## What you have to do
Exactly the lines between the line containing "import numpy as np" and the line containing "return Matrix.Translation(eye) @", together with those two lines, are to be output.

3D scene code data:
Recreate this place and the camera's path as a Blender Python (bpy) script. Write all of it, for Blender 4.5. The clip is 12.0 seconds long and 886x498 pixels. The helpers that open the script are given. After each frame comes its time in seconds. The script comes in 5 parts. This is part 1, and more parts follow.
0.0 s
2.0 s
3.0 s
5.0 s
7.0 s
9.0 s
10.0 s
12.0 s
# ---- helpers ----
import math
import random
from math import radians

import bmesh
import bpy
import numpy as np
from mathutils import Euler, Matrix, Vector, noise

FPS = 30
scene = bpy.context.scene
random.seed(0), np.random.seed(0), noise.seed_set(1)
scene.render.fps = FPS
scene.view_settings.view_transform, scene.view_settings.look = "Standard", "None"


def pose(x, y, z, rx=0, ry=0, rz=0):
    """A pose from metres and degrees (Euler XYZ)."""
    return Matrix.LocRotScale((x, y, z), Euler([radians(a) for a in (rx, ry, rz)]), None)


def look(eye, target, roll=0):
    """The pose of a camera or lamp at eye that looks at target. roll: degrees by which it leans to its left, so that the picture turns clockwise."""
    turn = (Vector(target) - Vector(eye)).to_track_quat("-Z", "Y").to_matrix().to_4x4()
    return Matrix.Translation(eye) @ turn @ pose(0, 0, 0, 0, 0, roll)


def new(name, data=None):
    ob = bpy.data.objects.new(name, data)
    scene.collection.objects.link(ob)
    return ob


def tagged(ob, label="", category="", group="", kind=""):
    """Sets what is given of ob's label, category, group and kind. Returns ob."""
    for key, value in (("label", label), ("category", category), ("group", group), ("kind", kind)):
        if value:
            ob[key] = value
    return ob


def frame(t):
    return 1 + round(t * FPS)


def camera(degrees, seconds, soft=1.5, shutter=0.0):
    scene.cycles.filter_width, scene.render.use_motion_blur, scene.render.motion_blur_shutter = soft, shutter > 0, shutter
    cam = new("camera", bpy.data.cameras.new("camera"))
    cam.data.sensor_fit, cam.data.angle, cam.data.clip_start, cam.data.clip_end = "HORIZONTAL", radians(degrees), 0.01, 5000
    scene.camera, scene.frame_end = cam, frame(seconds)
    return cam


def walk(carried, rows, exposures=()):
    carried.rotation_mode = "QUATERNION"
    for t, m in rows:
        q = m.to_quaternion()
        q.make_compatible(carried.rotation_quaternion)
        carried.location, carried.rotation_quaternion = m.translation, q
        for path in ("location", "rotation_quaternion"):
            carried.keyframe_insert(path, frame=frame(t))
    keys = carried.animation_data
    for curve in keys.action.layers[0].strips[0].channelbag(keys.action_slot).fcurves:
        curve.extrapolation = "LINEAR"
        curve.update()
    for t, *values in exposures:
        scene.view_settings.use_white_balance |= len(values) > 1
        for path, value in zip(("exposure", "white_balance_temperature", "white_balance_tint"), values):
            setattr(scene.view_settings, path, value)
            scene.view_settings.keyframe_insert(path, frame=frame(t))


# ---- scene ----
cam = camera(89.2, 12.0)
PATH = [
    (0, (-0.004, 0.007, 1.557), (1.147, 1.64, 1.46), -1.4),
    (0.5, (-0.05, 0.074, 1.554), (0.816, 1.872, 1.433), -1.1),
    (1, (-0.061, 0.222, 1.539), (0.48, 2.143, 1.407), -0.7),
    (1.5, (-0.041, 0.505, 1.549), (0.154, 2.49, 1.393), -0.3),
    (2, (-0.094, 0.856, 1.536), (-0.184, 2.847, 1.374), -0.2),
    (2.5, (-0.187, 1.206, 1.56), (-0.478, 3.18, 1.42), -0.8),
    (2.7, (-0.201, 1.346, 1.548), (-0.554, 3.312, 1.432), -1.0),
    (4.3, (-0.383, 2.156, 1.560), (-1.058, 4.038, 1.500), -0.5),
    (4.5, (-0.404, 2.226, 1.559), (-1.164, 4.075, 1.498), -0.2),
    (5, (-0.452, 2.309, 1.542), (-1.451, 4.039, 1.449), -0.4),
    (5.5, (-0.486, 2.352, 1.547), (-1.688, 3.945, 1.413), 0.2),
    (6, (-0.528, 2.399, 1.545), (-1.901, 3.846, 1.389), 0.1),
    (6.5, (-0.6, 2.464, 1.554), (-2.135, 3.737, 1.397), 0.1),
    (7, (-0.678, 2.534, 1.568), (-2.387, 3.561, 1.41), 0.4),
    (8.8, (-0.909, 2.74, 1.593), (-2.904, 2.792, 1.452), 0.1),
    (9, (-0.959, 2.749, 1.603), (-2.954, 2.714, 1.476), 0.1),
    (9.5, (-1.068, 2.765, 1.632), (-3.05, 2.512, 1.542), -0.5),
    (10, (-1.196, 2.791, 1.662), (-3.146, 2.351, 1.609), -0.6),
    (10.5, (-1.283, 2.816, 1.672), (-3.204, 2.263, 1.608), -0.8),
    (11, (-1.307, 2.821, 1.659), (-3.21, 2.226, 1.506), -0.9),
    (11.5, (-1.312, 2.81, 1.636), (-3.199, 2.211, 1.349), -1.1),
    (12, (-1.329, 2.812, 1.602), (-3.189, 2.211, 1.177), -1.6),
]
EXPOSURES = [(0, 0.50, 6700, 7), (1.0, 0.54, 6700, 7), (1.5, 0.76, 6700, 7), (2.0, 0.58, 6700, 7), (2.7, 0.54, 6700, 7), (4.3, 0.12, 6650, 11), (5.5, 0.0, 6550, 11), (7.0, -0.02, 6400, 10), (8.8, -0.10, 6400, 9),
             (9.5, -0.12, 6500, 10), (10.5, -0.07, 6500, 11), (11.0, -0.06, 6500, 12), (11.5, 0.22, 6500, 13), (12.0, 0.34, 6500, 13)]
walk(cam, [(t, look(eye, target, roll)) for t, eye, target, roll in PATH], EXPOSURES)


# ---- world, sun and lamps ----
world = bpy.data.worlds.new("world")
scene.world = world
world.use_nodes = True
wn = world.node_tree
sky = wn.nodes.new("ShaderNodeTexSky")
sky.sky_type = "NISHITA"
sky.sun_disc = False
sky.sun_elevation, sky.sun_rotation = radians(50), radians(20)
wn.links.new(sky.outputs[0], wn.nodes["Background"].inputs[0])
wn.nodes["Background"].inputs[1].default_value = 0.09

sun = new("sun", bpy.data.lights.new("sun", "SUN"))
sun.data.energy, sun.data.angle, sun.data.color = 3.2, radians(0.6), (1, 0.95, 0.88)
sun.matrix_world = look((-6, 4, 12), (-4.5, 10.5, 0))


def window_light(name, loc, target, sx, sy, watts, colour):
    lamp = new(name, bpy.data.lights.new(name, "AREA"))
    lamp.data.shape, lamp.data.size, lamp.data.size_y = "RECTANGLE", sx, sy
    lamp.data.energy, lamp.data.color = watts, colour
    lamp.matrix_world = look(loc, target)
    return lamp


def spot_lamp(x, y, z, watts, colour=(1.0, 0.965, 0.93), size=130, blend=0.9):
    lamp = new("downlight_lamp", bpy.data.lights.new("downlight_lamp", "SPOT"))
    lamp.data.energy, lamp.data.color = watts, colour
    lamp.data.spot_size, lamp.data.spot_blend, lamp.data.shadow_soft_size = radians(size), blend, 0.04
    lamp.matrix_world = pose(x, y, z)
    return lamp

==

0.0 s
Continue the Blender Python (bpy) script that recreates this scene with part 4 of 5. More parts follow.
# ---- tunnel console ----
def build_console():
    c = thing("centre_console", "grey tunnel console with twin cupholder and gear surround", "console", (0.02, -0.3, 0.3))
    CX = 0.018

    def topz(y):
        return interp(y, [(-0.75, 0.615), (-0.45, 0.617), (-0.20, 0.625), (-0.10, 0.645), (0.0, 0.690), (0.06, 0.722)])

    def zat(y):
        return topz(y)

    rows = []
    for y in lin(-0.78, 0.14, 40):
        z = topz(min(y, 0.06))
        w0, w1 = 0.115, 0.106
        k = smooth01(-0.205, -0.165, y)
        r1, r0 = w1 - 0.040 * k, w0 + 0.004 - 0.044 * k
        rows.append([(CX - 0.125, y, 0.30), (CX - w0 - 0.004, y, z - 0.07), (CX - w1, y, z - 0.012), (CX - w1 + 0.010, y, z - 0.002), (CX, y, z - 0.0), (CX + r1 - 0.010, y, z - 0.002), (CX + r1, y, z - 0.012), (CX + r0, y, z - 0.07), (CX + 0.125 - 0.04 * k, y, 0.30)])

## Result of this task
import numpy as np
from mathutils import Euler, Matrix, Vector, noise

FPS = 30
scene = bpy.context.scene
random.seed(0), np.random.seed(0), noise.seed_set(1)
scene.render.fps = FPS
scene.view_settings.view_transform, scene.view_settings.look = "Standard", "None"


def pose(x, y, z, rx=0, ry=0, rz=0):
    """A pose from metres and degrees (Euler XYZ)."""
    return Matrix.LocRotScale((x, y, z), Euler([radians(a) for a in (rx, ry, rz)]), None)


def look(eye, target, roll=0):
    """The pose of a camera or lamp at eye that looks at target. roll: degrees by which it leans to its left, so that the picture turns clockwise."""
    turn = (Vector(target) - Vector(eye)).to_track_quat("-Z", "Y").to_matrix().to_4x4()
    return Matrix.Translation(eye) @ turn @ pose(0, 0, 0, 0, 0, roll)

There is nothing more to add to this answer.